Typically agents and publishers want to see your first three chapters (or somewhere between the first 10 and 50 pages). Don't include extra. If you have a prologue, it counts as the first (since the first cannot be understood without it.)
This is the opening of the story, and most consider this the most important writing in the story, beginning with the first line as the most important LINE of the story.
This is because, if readers are going to put the work down, this is likely when they put it down. The first ten pages is when they have the least possible commitment to the story. Agents want to be grabbed right then, preferably immersed from the opening line, and they want those first ten pages to be engaging enough that the reader will be dragged through them, and that should be enough "time investment" and words (2500 in ten pages) to get the reader interested in what happens next, or to get them interested in your character and want to see what she does next.
Another reason to judge first pages and chapters is that later chapters can (rightly) depend upon context and character relationships and incidents developed or described in earlier chapters. Read cold, they can fall flat, even if they would be fine or great knowing what had gone before. That won't be true (in non-sequels) for the first pages or chapters. There, the writer must treat the reader as not knowing anything about the setting or characters or what is possible in this world.
That is difficult writing to do! The writer has bucket loads of information to dump on the reader, and how they do it, how they start a story cold, is the best measure of their skill.

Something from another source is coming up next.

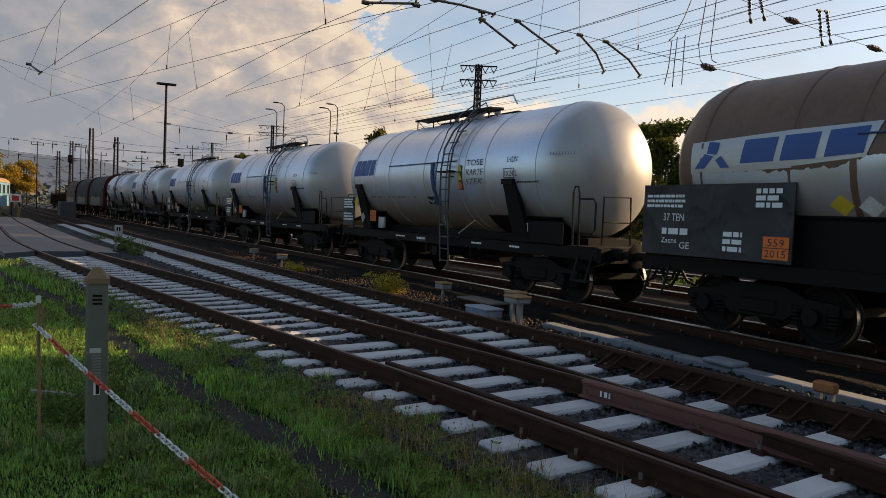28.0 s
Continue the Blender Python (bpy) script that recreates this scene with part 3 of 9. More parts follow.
def sole_frame(wagon, half, colour, key, belly=True):
    def mk(bm):
        for s in (-1, 1):
            box(bm, -half, half, s * 1.30 - 0.04, s * 1.30 + 0.04, 0.96, 1.16)
            box(bm, -half, half, s * 1.30 - 0.08, s * 1.30 + 0.08, 1.14, 1.165)
            if belly:
                out = [(-2.55, 0.97), (-1.75, 0.62), (1.75, 0.62), (2.55, 0.97)]
                lo, hi = [bm.verts.new((x, s * 1.30 - 0.03, z)) for x, z in out], [bm.verts.new((x, s * 1.30 + 0.03, z)) for x, z in out]
                for i in range(4):
                    bm.faces.new((lo[i], lo[(i + 1) % 4], hi[(i + 1) % 4], hi[i]))
                bm.faces.new(lo)
                bm.faces.new(hi[::-1])
                for x in (-1.7, -0.85, 0, 0.85, 1.7):
                    box(bm, x - 0.03, x + 0.03, s * 1.30 - 0.07, s * 1.30 + 0.07, 0.63, 0.97)
            for x in (-half, half):
                box(bm, x - 0.07, x + 0.07, min(0, s * 1.34), max(0, s * 1.34), 0.86, 1.16)
        box(bm, -half, half, -0.35, 0.35, 0.88, 1.10)
        for x in (-2.6, -1.3, 0, 1.3, 2.6):
            box(bm, x - 0.05, x + 0.05, -1.28, 1.28, 0.95, 1.08)
    return piece("underframe", wagon, mk, colour, key=key)


def brake_gear(wagon, key):
    def mk(bm):
        rod(bm, (-0.9, 0.35, 0.66), (0.6, 0.35, 0.66), 0.19, 14)
        rod(bm, (1.0, -0.3, 0.70), (1.5, -0.3, 0.70), 0.16, 12)
        for y in (-0.7, 0.1):
            rod(bm, (-3.0, y, 0.60), (3.0, y, 0.62), 0.02, 6)
        box(bm, -0.3, 0.1, -0.9, -0.6, 0.45, 0.80, bevel=0.03)
    piece("brake_gear", wagon, mk, BLACK, "black brake cylinder and rods", key=key)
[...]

I should think contest reviewers or grant reviewers would be interested in the same thing, as a test of skill. That is how agents and publisher's professional readers see it too. If they want to keep reading after ten pages, or thirty, or fifty -- If they haven't been irritated enough to quit -- That is an author that can begin a story and engage an audience. They request the full manuscript to see if you are also an author that can finish a story without disappointing the reader.